The Communications Workers of America have organized hundreds of local taxi drivers in recent years, as well as dispatchers and clerks at First Transit, positioning the union to coordinate action and bargaining throughout the transportation economy. Other union workers with the CWA also had a part in the action. Broadcast technicians with the NABET-CWA were live on site with news crews to get the word out to the public about the strike.

While only a minority of the metropolitan area’s five thousand rideshare drivers are formally organizing with CIDU, the union signs up new members every day, tapping into near-universal outrage with working conditions and pay.

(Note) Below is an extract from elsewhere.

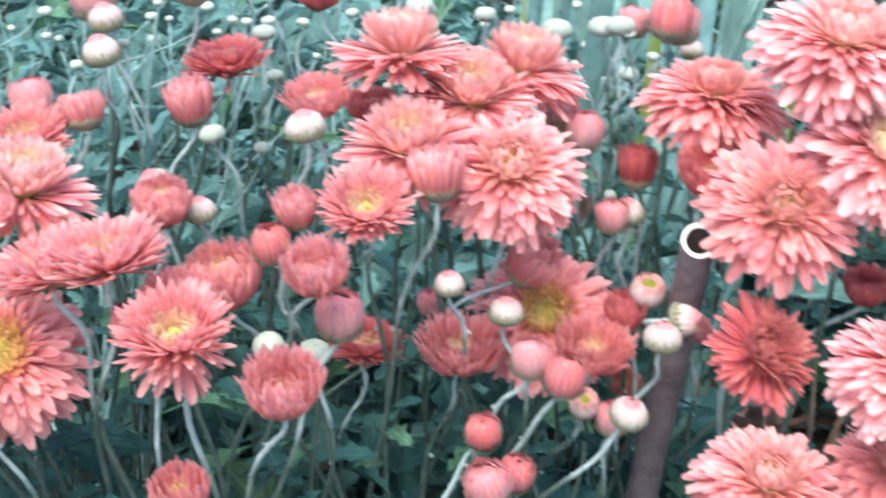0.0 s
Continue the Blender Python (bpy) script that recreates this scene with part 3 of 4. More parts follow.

One driver noted that he had completed more than 25,000 rides for the company over the last decade, but instead of having his seniority compensated he continues to face rate cuts. Recent hires complained of the costly leases they’ve taken out on new cars that meet Uber’s ever-changing vehicle standards. But all the drivers on strike agreed that they needed to struggle to win back a greater share of the fares they produce.

Hamouda Ahmed, a five-year driver with both Lyft and Uber, vowed to continue the fight as long as it takes: “We’ll never stop — until Uber is going back to 25%,” he told People’s World.